The figure includes $30.4bn in dividend payments Freddie announced with its third-quarter results on Thursday, with Fannie making a further $8.6bn payout to the government.
The government injected $188bn into Fannie and Freddie in 2008, which put them into conservatorship. But the groups are now in turnround, helped by rising home prices and improved loan quality, as the number of bad mortgages from the housing market bubble declines.
That will allow Fannie to pay $114bn in dividends to the Treasury by the end of the year, which is $2bn short of what it had received from the government by the end of September. Freddie will have given $71.3bn to the US government by the end of the year, which is slightly more than it received from Treasury.
The dividends, however, do not count as a repayment. As part of the bailout, the Treasury received senior preferred shares in Fannie and Freddie that originally paid a 10 per cent dividend. The dividend payments are required by the US government but do not count toward repayment of the bailout.
Fannie and Freddie’s rebound has prompted a call by hedge funds and other housing finance market participants to maintain the existence of the mortgage groups. However, lawmakers in Congress have pushed for a wind down of the groups, although there are big differences on the extent to which the US government would remain involved in the housing market.
“While I’m always glad when taxpayers see a return on investment, we can’t forget that Fannie and Freddie wouldn’t be earning one penny today without the government guaranteeing their transactions,” said Republican Senator Bob Corker, one of the authors of a bill to reform the mortgage groups. “I don’t know of any other company in America that gets that kind of deal”.
While I’m always glad when taxpayers see a return on investment, we can’t forget that Fannie and Freddie wouldn’t be earning one penny today without the government guaranteeing their transactions
- Bob Corker, Republican Senator
Fannie and Freddie do not make home loans, but they buy mortgages from lenders and package them into securities. They make money by charging fees to guarantee payments to investors in case a borrower defaults.
Fannie reported net income of $8.7bn in the third quarter, and made an $8.6bn payout to the Treasury for that period. Fannie’s income included money it received from Bank of America, which was part of an $8.5bn settlement to resolve an investigation into foreclosure practices.
“We’re confident we will pay more in dividend payments than withdrawals,” said Fannie chief executive Timothy Mayopoulos.
Loan quality improved during the quarter, with mortgages Fannie purchased or guaranteed since the beginning of 2009 making up 75 per cent of the group’s single-family home book. The serious delinquency rate fell to 2.55 per cent, compared to 5.47 per cent at the end of March 2010.
Rising interest rates have hurt the mortgage income of large banks, but Mr Mayopoulos said that does not have a big impact on Fannie’s revenues. Instead, if home prices plateau or drop, it could hit Fannie’s earnings from the release of loan loss reserves.
Freddie had net income of $30.5bn in the third quarter, with about $24bn of that coming from a valuation allowance on deferred tax assets.

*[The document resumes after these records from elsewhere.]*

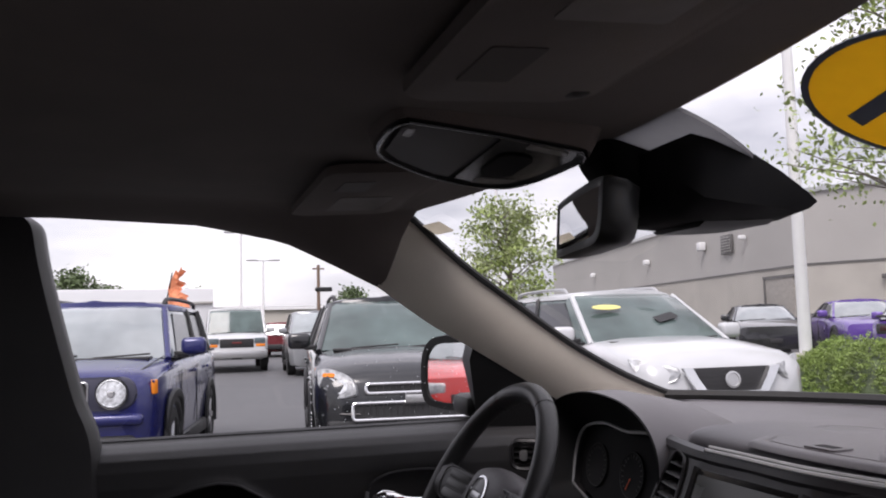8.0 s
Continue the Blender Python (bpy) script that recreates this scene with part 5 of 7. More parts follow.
def build_seat(at, label, group):
    """A seat whose cushion centre is the origin of its plan."""
    s = thing("car_seat", (0, 0, 0.40), label, "car seat", group)
    cushion = part("cushion", cushion_mesh(0), M["leather"], s, "black leather cushion with raised bolsters", sharp=80)
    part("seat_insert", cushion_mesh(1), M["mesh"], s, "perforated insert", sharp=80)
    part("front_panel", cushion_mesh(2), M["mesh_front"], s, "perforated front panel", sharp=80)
    part("thigh_pad", cushion_mesh(3), M["leather"], s, "smooth leather pad", sharp=80)
    def beside(pts, off):
        out = []
        for k, (x, y) in enumerate(pts):
            (x0, y0), (x1, y1) = pts[max(k - 1, 0)], pts[min(k + 1, len(pts) - 1)]
            n = math.hypot(x1 - x0, y1 - y0)
            qx, qy = x - off * (y1 - y0) / n, y + off * (x1 - x0) / n
            out.append((qx, qy))
        return laid(out, 0.0009)

    for line_ in S_PIPE:
        pts = curve2(line_, 10)
        part("seam", tube(laid(pts, 0.0004), 0.0016, n=6), M["seam"], cushion, "dark folded seam")
        for off in (-0.0042, 0.0042):
            stuff(part("stitching", stitch(beside(pts[:-6], off), 0.0062, 0.0044, 0.00058), M["thread"], cushion, "pale stitching"))
    for line_ in (S_BACK, *S_SIDE):
        part("seam", tube(laid(curve2(line_, 10), 0.0002), 0.0014, n=6), M["seam"], cushion, "dark folded seam")
    for line_ in S_INSERT:
        part("seam", tube(laid(curve2(line_, 10)), 0.0010, n=6), M["seam"], cushion, "dark folded seam")
    part("seam", join_runs([laid(run, 0.0001) for run in pad_runs()], 0.0011), M["seam"], cushion, "dark folded seam")
    rim = [top_pts[j][0] for j in range(int(NV * 0.35), NV)]
    rim_out = [top_pts[j][NU] for j in range(int(NV * 0.35), NV)]
    front = [top_pts[NV][i] for i in range(16, NU - 15)]
    for run, drop in ((rim, 0.008), (rim_out, 0.008), (front, 0.03)):
        low = [Vector((x * 1.0008, -0.155 + (y + 0.155) * 1.0008, z - drop)) for x, y, z in run]
        stuff(part("stitching", stitch([q + Vector((0, 0, 0.003)) for q in low[::3]], 0.0068, 0.0042, 0.00046), M["thread"], cushion, "pale stitching"))
    part("base", box((0, -0.16, 0.47), (0.42, 0.50, 0.10), 0.02), M["dark"], s, "black seat base")
    for sx in (-1, 1):
        part("seat_rail", box((sx * 0.19, -0.16, 0.41), (0.05, 0.56, 0.03), 0.006), M["silver"], s)
    part("side_cover", box((0.25, -0.20, 0.52), (0.03, 0.40, 0.10), 0.014), M["plastic"], s)

    # backrest
    def back_ring(h):
        z = 0.60 + h
        yb = -0.393 - 0.33 * h
        w = 0.235 - 0.05 * soft_step(0.35, 0.62, h)
        bol = 0.055 * soft_step(0.02, 0.15, h) * soft_step(0.60, 0.40, h)
        ring = []
        for k in range(40):
            a = 2 * math.pi * k / 40
            x = w * math.copysign(abs(math.cos(a)) ** 0.5, math.cos(a))
            y = (0.07 if math.sin(a) > 0 else 0.06) * math.copysign(abs(math.sin(a)) ** 0.7, math.sin(a))
            if y > 0:
                y += bol * soft_step(0.12, 0.19, abs(x)) - 0.01 * soft_step(0.12, 0.0, abs(x))
            ring.append((x, yb + y, z))
        return ring

    back = part("backrest", loft([back_ring(0.62 * k / 24) for k in range(25)]), M["leather"], s, "black leather backrest", sharp=80)
    for sx in (-1, 1):
        pts = [Vector((sx * 0.203, -0.393 - 0.33 * h + 0.057 + 0.055 * soft_step(0.02, 0.15, h) * soft_step(0.60, 0.40, h), 0.60 + h)) for h in [0.02 * k for k in range(2, 24)]]
        stuff(part("stitching", stitch(pts, 0.0062, 0.0044, 0.0005), M["thread"], back))
    part("hinge_cover", loft([[(-0.252, y, z - 0.004), (-0.238, y, z + 0.002), (-0.224, y, z - 0.004), (-0.220, y, 0.60), (-0.256, y, 0.60)] for y, z in ((-0.44, 0.708), (-0.335, 0.712), (-0.322, 0.706), (-0.300, 0.684), (-0.284, 0.664))]), M["leather"], s, "soft cover over the backrest hinge", sharp=60)
    part("headrest", loft([[((0.13 - 0.03 * abs(q)) * math.copysign(abs(math.cos(a)) ** 0.6, math.cos(a)), -0.63 + 0.05 * math.sin(a), 1.30 + 0.09 * q) for a in (2 * math.pi * k / 28 for k in range(28))] for q in (-1, -0.8, -0.3, 0.3, 0.8, 1)]), M["leather"], s, "padded headrest", sharp=80)
    for sx in (-1, 1):
        part("headrest_post", tube([(sx * 0.06, -0.615, 1.18), (sx * 0.06, -0.63, 1.24)], 0.006, n=10), M["chrome"], s)
    return s


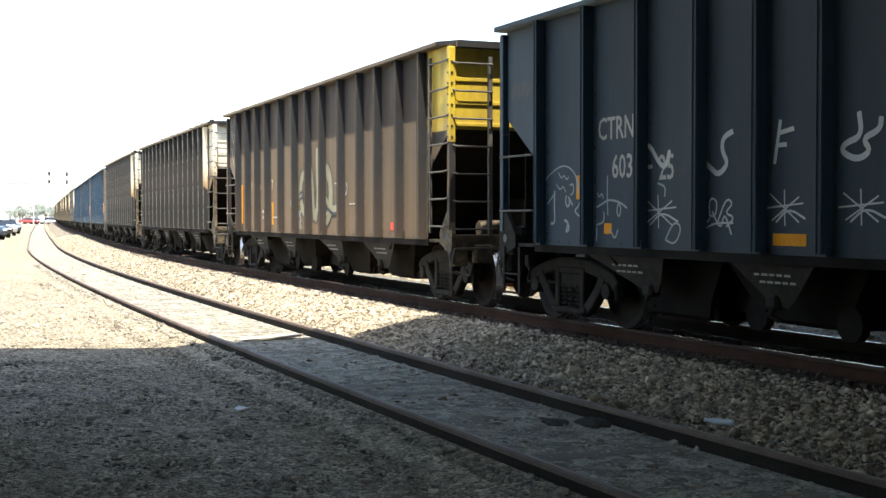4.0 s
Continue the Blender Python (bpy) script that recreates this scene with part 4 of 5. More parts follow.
# white line drawing over the trailing panels
for line, w in ((((1.14, 1.78), (1.33, 1.88), (1.49, 1.94), (1.65, 1.96), (1.81, 1.92), (1.93, 1.82)), 0.025), (((1.93, 1.82), (2.03, 1.6), (2.1, 1.33)), 0.05), (((1.23, 1.5), (1.3, 1.55), (1.39, 1.61)), 0.03), (((1.41, 1.66), (1.4, 1.5), (1.42, 1.26), (1.31, 1.26)), 0.045), (((2.08, 1.32), (1.87, 1.41), (2.0, 1.47), (2.05, 1.58)), 0.03),
                (((1.7, 1.6), (1.67, 1.52), (1.73, 1.45), (1.79, 1.52), (1.73, 1.6), (1.85, 1.48)), 0.035), (((1.65, 1.3), (1.75, 1.28), (1.68, 1.15), (1.78, 1.2), (1.72, 1.28)), 0.045), (((1.5, 1.88), (1.58, 1.8), (1.64, 1.85), (1.7, 1.78), (1.76, 1.82)), 0.025), (((1.45, 1.74), (1.55, 1.66), (1.62, 1.72), (1.68, 1.64)), 0.022), (((1.78, 1.72), (1.86, 1.74), (1.88, 1.64), (1.8, 1.6)), 0.025),
                (((2.4, 1.45), (2.52, 1.49), (2.64, 1.53), (2.76, 1.53), (2.92, 1.5), (3.05, 1.44)), 0.03), (((2.64, 1.81), (2.63, 1.6), (2.65, 1.36)), 0.026), (((2.4, 1.25), (2.57, 1.28), (2.56, 1.4)), 0.03), (((2.41, 1.23), (2.4, 1.06)), 0.04), (((2.87, 1.5), (2.83, 1.4), (2.89, 1.33), (2.93, 1.44), (2.87, 1.5)), 0.03), (((2.42, 1.62), (2.46, 1.56), (2.52, 1.62), (2.55, 1.55)), 0.025),
                (((3.65, 1.7), (3.8, 1.66), (3.78, 1.55)), 0.03), (((3.8, 1.1), (3.95, 1.3), (4.1, 1.24), (3.98, 1.05), (3.8, 1.1)), 0.03), (((2.7, 1.2), (2.8, 1.08), (2.86, 1.2)), 0.03)):
    sprayed(c, lambda bm: curve(bm, line, w * 0.75, 0.021), M_SPRAYF, "thin white sprayed drawing")
for i in range(9):
    sprayed(c, lambda bm: stroke(bm, [(0.27 + 0.06 * i, 2.86 + 0.02 * (i % 3)), (0.3 + 0.065 * i, 3.06 + 0.03 * (i % 2))], 0.018, 0.021), M_DIM, "faint sprayed hatching on the corner sheet")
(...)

In the third quarter, Freddie will pay $30.4bn to the US government.
Its book of business from single-family home mortgages since the 2008 financial crisis rose to 52 per cent, while single-family home serious delinquency rate fell to 2.58 per cent, from nearly 2.8 per cent in June.
Multimillion settlements with Wells Fargo and other banks to resolve repurchase liabilities on mortgages contributed $900m to Freddie’s pre-tax income in the third quarter.